◆ What is required ◆
Repeat the material verbatim. Images are excluded from the copy.

◆ Data segment ◆
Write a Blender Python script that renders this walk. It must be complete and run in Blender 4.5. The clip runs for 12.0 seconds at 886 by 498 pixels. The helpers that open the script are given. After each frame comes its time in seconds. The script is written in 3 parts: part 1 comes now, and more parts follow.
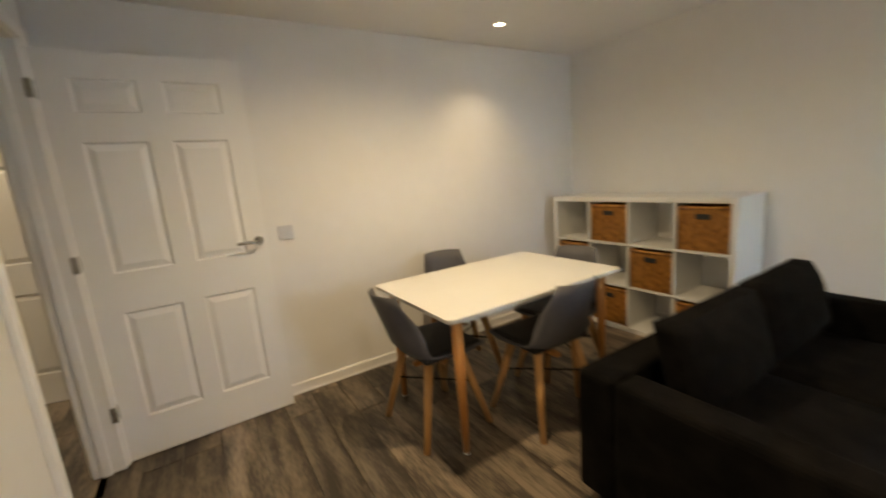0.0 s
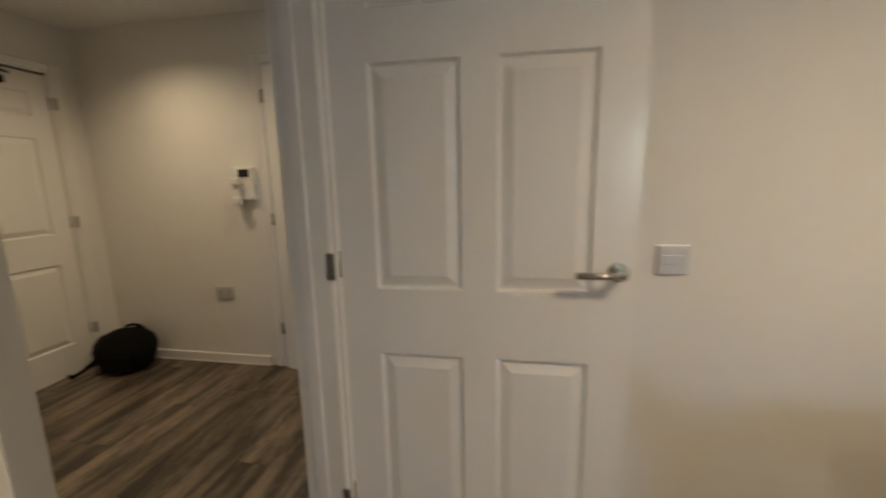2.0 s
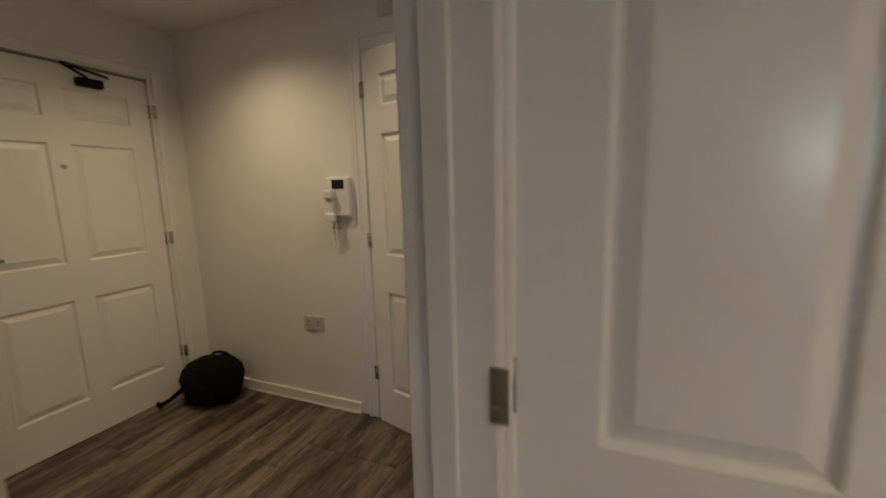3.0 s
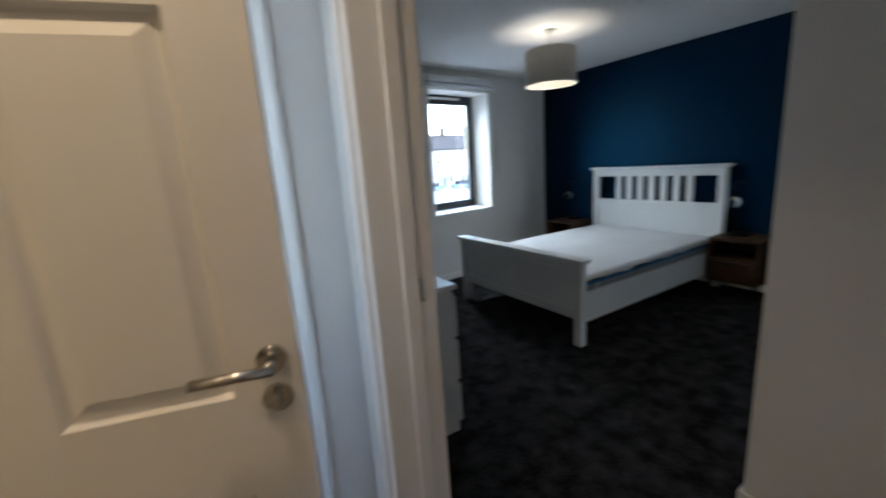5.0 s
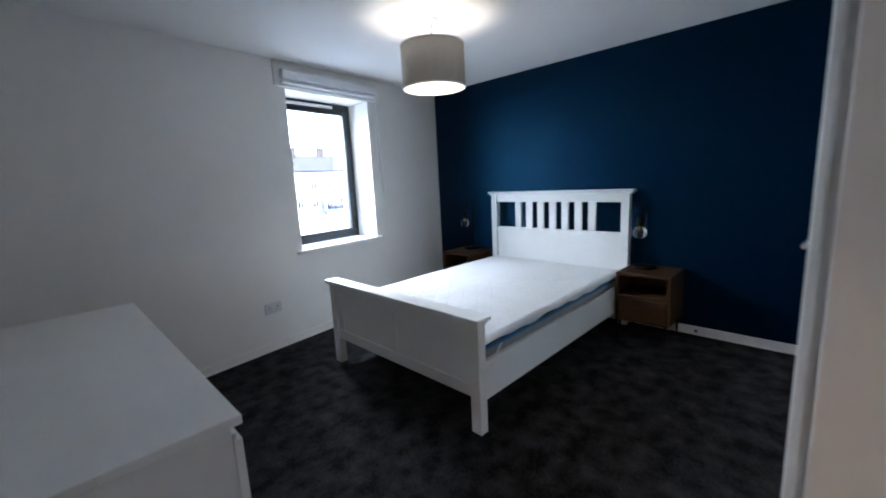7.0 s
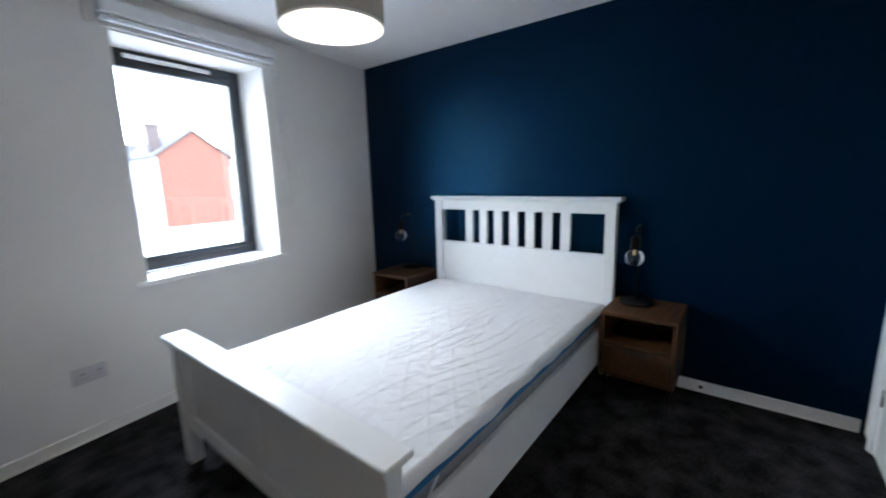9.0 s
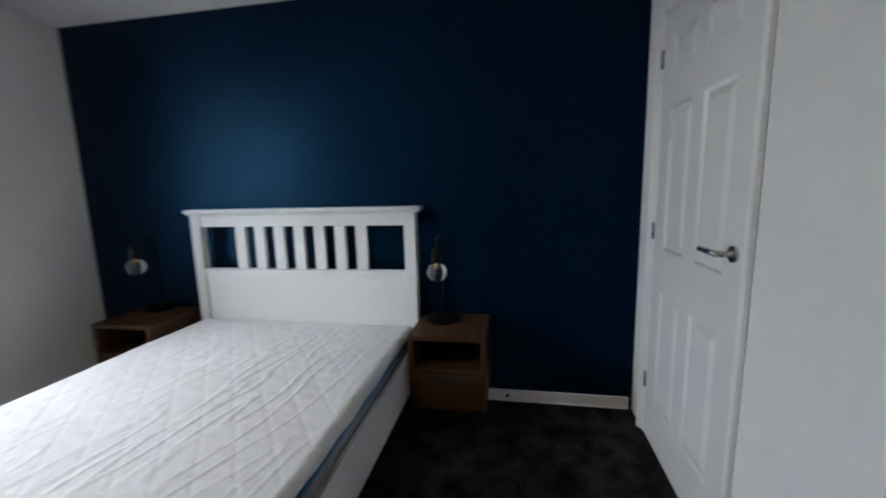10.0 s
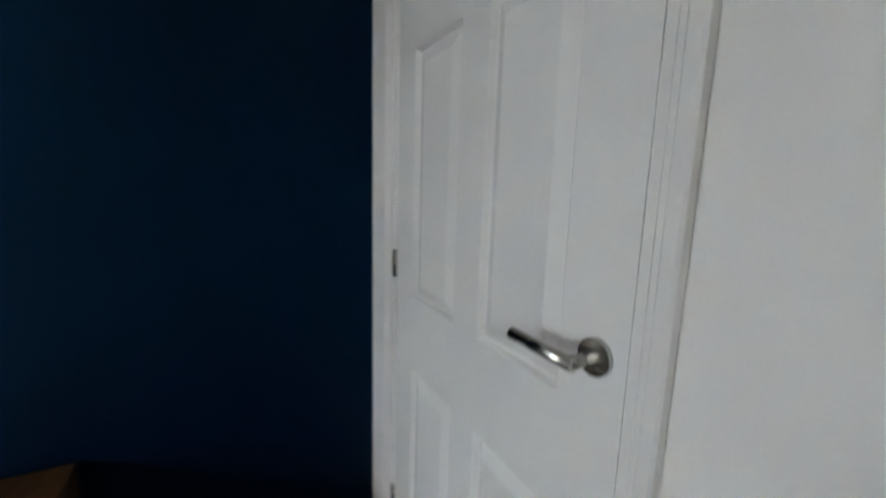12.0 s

◆ Response to the exercise ◆
Write a Blender Python script that renders this walk. It must be complete and run in Blender 4.5. The clip runs for 12.0 seconds at 886 by 498 pixels. The helpers that open the script are given. After each frame comes its time in seconds. The script is written in 3 parts: part 1 comes now, and more parts follow.
0.0 s
2.0 s
3.0 s
5.0 s
7.0 s
9.0 s
10.0 s
12.0 s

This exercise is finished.